## [The exercise]
Without the pictures, can you quote each line below exactly?
— Begin —
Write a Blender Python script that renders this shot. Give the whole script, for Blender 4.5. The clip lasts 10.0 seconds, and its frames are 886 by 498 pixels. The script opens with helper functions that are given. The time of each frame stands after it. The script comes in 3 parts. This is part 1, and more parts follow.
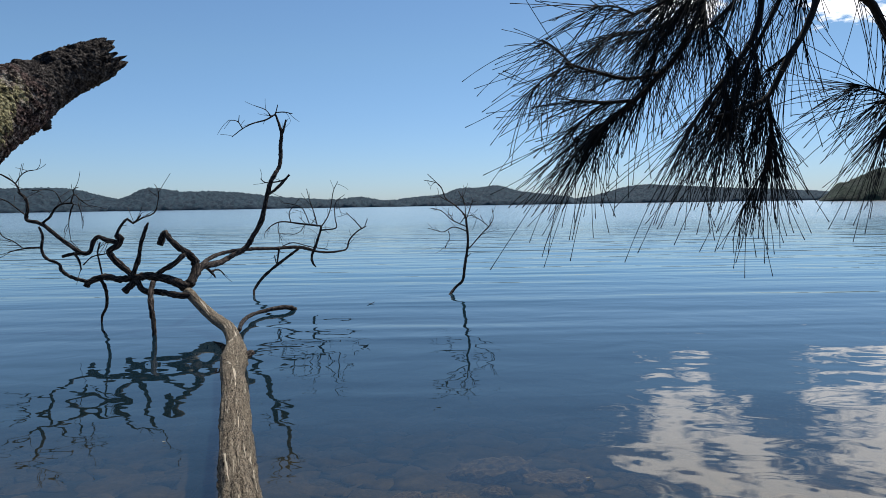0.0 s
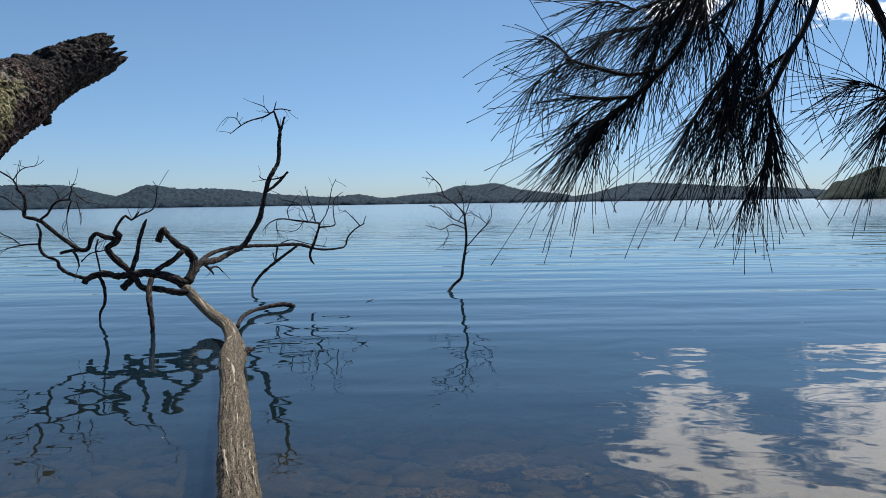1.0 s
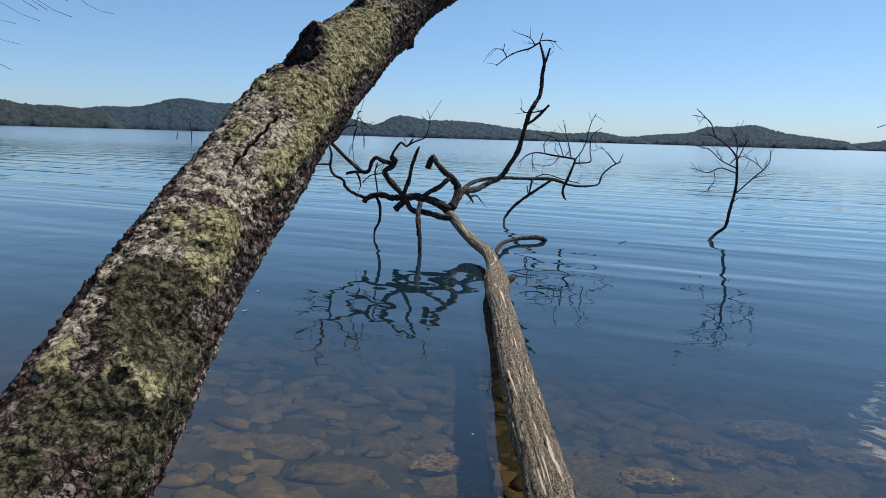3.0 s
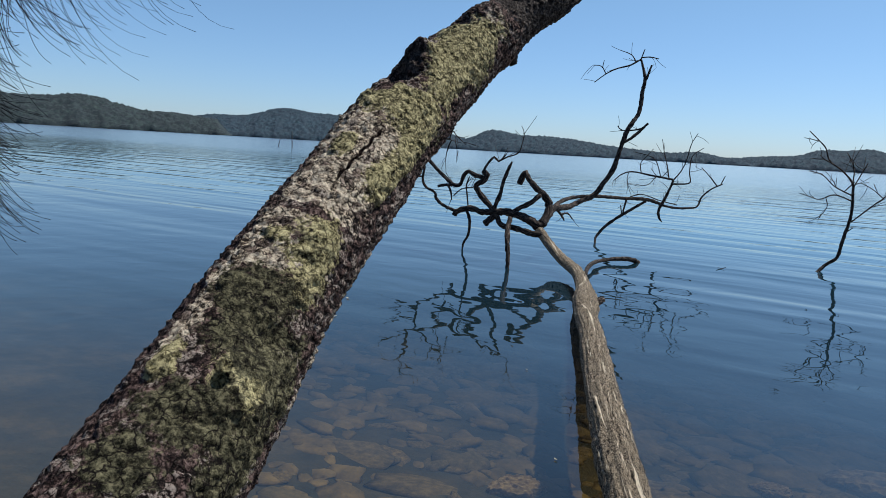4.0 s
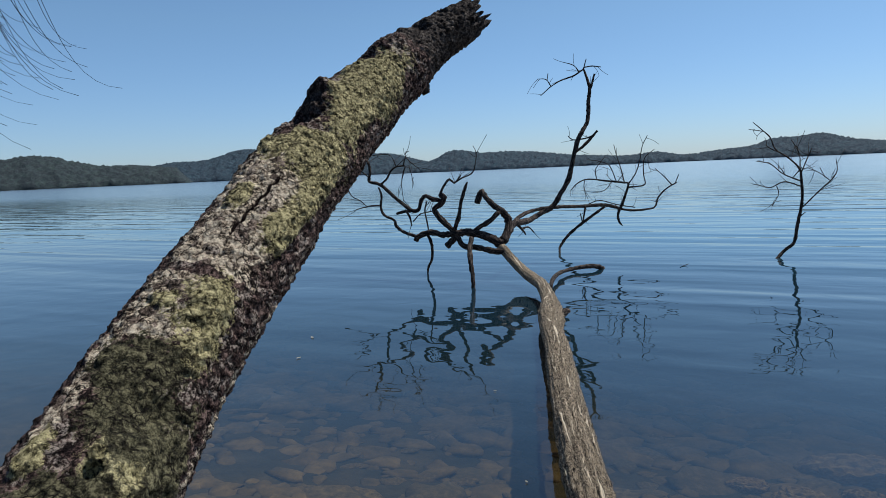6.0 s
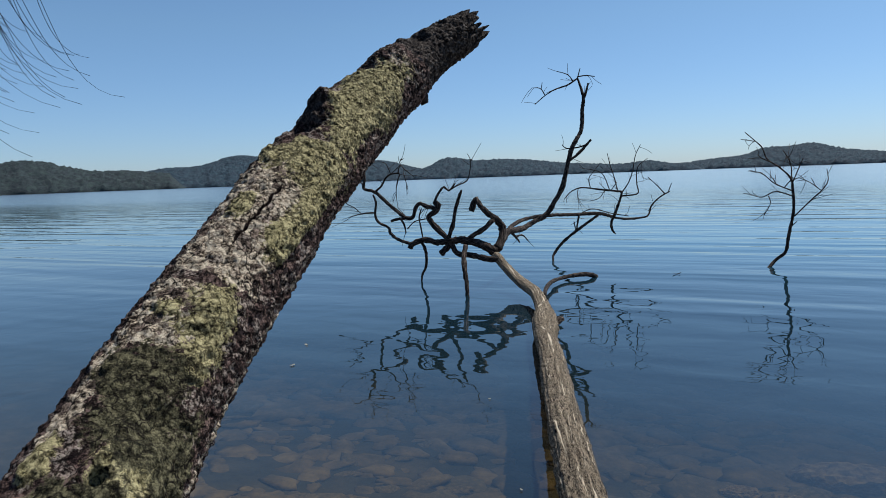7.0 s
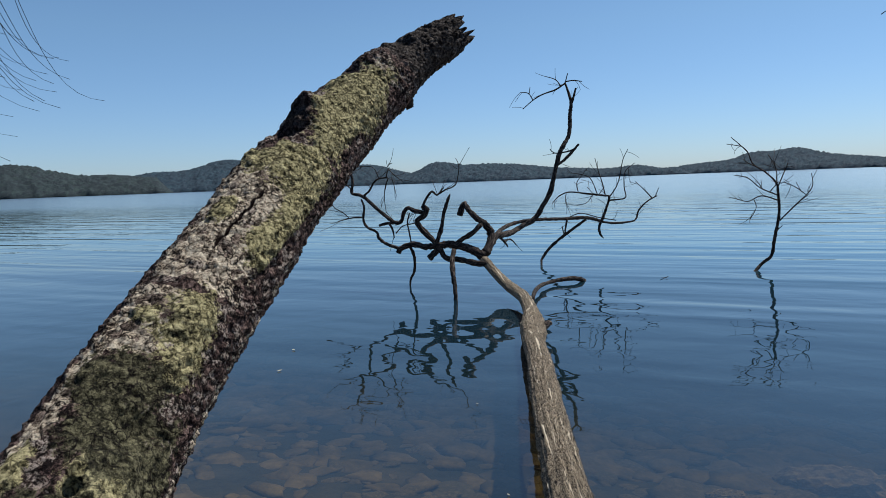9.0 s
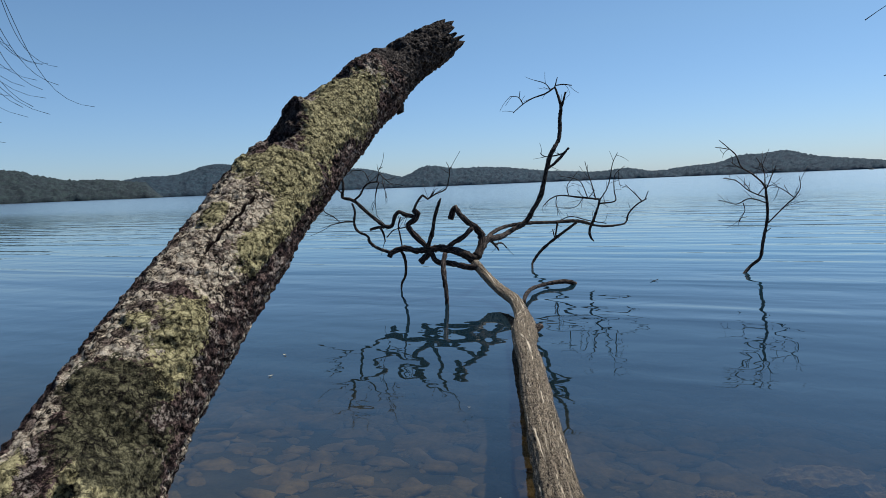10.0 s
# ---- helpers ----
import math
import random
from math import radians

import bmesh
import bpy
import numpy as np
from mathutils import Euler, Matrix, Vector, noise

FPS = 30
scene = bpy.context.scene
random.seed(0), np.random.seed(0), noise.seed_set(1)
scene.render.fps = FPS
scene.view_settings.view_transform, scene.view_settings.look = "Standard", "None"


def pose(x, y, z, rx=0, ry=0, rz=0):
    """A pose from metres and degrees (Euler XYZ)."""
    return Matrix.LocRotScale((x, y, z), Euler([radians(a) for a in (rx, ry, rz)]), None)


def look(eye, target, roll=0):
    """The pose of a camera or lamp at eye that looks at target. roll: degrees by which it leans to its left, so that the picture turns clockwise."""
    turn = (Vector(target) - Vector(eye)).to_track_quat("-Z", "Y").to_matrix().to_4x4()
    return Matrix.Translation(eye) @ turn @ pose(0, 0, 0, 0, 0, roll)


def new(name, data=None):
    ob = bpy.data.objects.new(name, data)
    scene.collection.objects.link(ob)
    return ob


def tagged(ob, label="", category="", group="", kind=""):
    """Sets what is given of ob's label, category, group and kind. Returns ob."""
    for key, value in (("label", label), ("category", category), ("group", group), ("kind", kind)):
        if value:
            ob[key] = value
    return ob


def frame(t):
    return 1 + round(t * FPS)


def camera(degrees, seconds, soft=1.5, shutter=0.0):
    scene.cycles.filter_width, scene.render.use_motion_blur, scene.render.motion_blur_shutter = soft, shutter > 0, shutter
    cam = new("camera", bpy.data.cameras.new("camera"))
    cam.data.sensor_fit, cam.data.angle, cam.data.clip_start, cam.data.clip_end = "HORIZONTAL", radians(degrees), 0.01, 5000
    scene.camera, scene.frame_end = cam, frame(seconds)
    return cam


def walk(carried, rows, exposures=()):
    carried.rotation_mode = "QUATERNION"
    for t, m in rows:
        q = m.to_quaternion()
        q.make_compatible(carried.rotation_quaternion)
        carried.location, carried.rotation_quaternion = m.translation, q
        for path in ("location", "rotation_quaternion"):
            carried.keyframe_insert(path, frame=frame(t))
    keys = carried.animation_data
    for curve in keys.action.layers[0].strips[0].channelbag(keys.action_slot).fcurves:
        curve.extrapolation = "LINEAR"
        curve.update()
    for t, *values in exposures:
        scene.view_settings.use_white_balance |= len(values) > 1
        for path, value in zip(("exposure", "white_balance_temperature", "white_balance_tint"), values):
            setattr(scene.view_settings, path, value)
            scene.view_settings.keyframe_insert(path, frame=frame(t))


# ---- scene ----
cam = camera(68.1, 10.0, soft=0.5)
PATH = [
    (0, (0.038, 0.228, 1.59), (0.03, 2.223, 1.457), -0.9),
    (0.5, (0.031, 0.226, 1.586), (0.033, 2.221, 1.454), -0.9),
    (1, (0.03, 0.225, 1.584), (0.028, 2.22, 1.444), -0.8),
    (1.5, (0.006, 0.238, 1.569), (-0.059, 2.23, 1.4), -0.8),
    (2, (-0.071, 0.279, 1.535), (-0.333, 2.241, 1.248), -0.8),
    (2.5, (-0.21, 0.282, 1.557), (-0.766, 2.177, 1.242), -0.6),
    (3, (-0.316, 0.229, 1.558), (-0.996, 2.079, 1.223), 1.7),
    (3.2, (-0.349, 0.206, 1.555), (-1.093, 2.031, 1.213), 2.2),
    (4.3, (-0.347, 0.272, 1.580), (-1.313, 2.001, 1.302), 2.8),
    (4.5, (-0.335, 0.295, 1.599), (-1.307, 2.024, 1.345), 1.4),
    (5, (-0.255, 0.349, 1.593), (-1.19, 2.101, 1.354), -1.6),
    (5.5, (-0.24, 0.35, 1.591), (-1.123, 2.128, 1.349), -2.5),
    (7, (-0.247, 0.324, 1.601), (-1.084, 2.128, 1.386), -2.1),
    (7.5, (-0.253, 0.321, 1.597), (-1.09, 2.125, 1.39), -2.0),
    (8, (-0.252, 0.328, 1.596), (-1.083, 2.135, 1.39), -2.1),
    (8.5, (-0.243, 0.342, 1.598), (-1.064, 2.154, 1.392), -2.1),
    (9, (-0.239, 0.336, 1.601), (-1.046, 2.155, 1.398), -2.1),
    (9.5, (-0.233, 0.332, 1.609), (-1.02, 2.16, 1.409), -2.2),
    (10, (-0.237, 0.331, 1.604), (-1.019, 2.162, 1.411), -2.3),
]
walk(cam, [(t, look(eye, target, roll)) for t, eye, target, roll in PATH],
     [(0.0, -0.03), (1.5, -0.02), (2.3, 0.12), (3.2, 0.14), (4.4, 0.08), (5.0, 0.0), (10.0, 0.0)])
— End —
## [Task answer]
Write a Blender Python script that renders this shot. Give the whole script, for Blender 4.5. The clip lasts 10.0 seconds, and its frames are 886 by 498 pixels. The script opens with helper functions that are given. The time of each frame stands after it. The script comes in 3 parts. This is part 1, and more parts follow.
0.0 s
1.0 s
3.0 s
4.0 s
6.0 s
7.0 s
9.0 s
10.0 s
# ---- helpers ----
import math
import random
from math import radians

import bmesh
import bpy
import numpy as np
from mathutils import Euler, Matrix, Vector, noise

FPS = 30
scene = bpy.context.scene
random.seed(0), np.random.seed(0), noise.seed_set(1)
scene.render.fps = FPS
scene.view_settings.view_transform, scene.view_settings.look = "Standard", "None"


def pose(x, y, z, rx=0, ry=0, rz=0):
    """A pose from metres and degrees (Euler XYZ)."""
    return Matrix.LocRotScale((x, y, z), Euler([radians(a) for a in (rx, ry, rz)]), None)


def look(eye, target, roll=0):
    """The pose of a camera or lamp at eye that looks at target. roll: degrees by which it leans to its left, so that the picture turns clockwise."""
    turn = (Vector(target) - Vector(eye)).to_track_quat("-Z", "Y").to_matrix().to_4x4()
    return Matrix.Translation(eye) @ turn @ pose(0, 0, 0, 0, 0, roll)


def new(name, data=None):
    ob = bpy.data.objects.new(name, data)
    scene.collection.objects.link(ob)
    return ob


def tagged(ob, label="", category="", group="", kind=""):
    """Sets what is given of ob's label, category, group and kind. Returns ob."""
    for key, value in (("label", label), ("category", category), ("group", group), ("kind", kind)):
        if value:
            ob[key] = value
    return ob


def frame(t):
    return 1 + round(t * FPS)


def camera(degrees, seconds, soft=1.5, shutter=0.0):
    scene.cycles.filter_width, scene.render.use_motion_blur, scene.render.motion_blur_shutter = soft, shutter > 0, shutter
    cam = new("camera", bpy.data.cameras.new("camera"))
    cam.data.sensor_fit, cam.data.angle, cam.data.clip_start, cam.data.clip_end = "HORIZONTAL", radians(degrees), 0.01, 5000
    scene.camera, scene.frame_end = cam, frame(seconds)
    return cam


def walk(carried, rows, exposures=()):
    carried.rotation_mode = "QUATERNION"
    for t, m in rows:
        q = m.to_quaternion()
        q.make_compatible(carried.rotation_quaternion)
        carried.location, carried.rotation_quaternion = m.translation, q
        for path in ("location", "rotation_quaternion"):
            carried.keyframe_insert(path, frame=frame(t))
    keys = carried.animation_data
    for curve in keys.action.layers[0].strips[0].channelbag(keys.action_slot).fcurves:
        curve.extrapolation = "LINEAR"
        curve.update()
    for t, *values in exposures:
        scene.view_settings.use_white_balance |= len(values) > 1
        for path, value in zip(("exposure", "white_balance_temperature", "white_balance_tint"), values):
            setattr(scene.view_settings, path, value)
            scene.view_settings.keyframe_insert(path, frame=frame(t))


# ---- scene ----
cam = camera(68.1, 10.0, soft=0.5)
PATH = [
    (0, (0.038, 0.228, 1.59), (0.03, 2.223, 1.457), -0.9),
    (0.5, (0.031, 0.226, 1.586), (0.033, 2.221, 1.454), -0.9),
    (1, (0.03, 0.225, 1.584), (0.028, 2.22, 1.444), -0.8),
    (1.5, (0.006, 0.238, 1.569), (-0.059, 2.23, 1.4), -0.8),
    (2, (-0.071, 0.279, 1.535), (-0.333, 2.241, 1.248), -0.8),
    (2.5, (-0.21, 0.282, 1.557), (-0.766, 2.177, 1.242), -0.6),
    (3, (-0.316, 0.229, 1.558), (-0.996, 2.079, 1.223), 1.7),
    (3.2, (-0.349, 0.206, 1.555), (-1.093, 2.031, 1.213), 2.2),
    (4.3, (-0.347, 0.272, 1.580), (-1.313, 2.001, 1.302), 2.8),
    (4.5, (-0.335, 0.295, 1.599), (-1.307, 2.024, 1.345), 1.4),
    (5, (-0.255, 0.349, 1.593), (-1.19, 2.101, 1.354), -1.6),
    (5.5, (-0.24, 0.35, 1.591), (-1.123, 2.128, 1.349), -2.5),
    (7, (-0.247, 0.324, 1.601), (-1.084, 2.128, 1.386), -2.1),
    (7.5, (-0.253, 0.321, 1.597), (-1.09, 2.125, 1.39), -2.0),
    (8, (-0.252, 0.328, 1.596), (-1.083, 2.135, 1.39), -2.1),
    (8.5, (-0.243, 0.342, 1.598), (-1.064, 2.154, 1.392), -2.1),
    (9, (-0.239, 0.336, 1.601), (-1.046, 2.155, 1.398), -2.1),
    (9.5, (-0.233, 0.332, 1.609), (-1.02, 2.16, 1.409), -2.2),
    (10, (-0.237, 0.331, 1.604), (-1.019, 2.162, 1.411), -2.3),
]
walk(cam, [(t, look(eye, target, roll)) for t, eye, target, roll in PATH],
     [(0.0, -0.03), (1.5, -0.02), (2.3, 0.12), (3.2, 0.14), (4.4, 0.08), (5.0, 0.0), (10.0, 0.0)])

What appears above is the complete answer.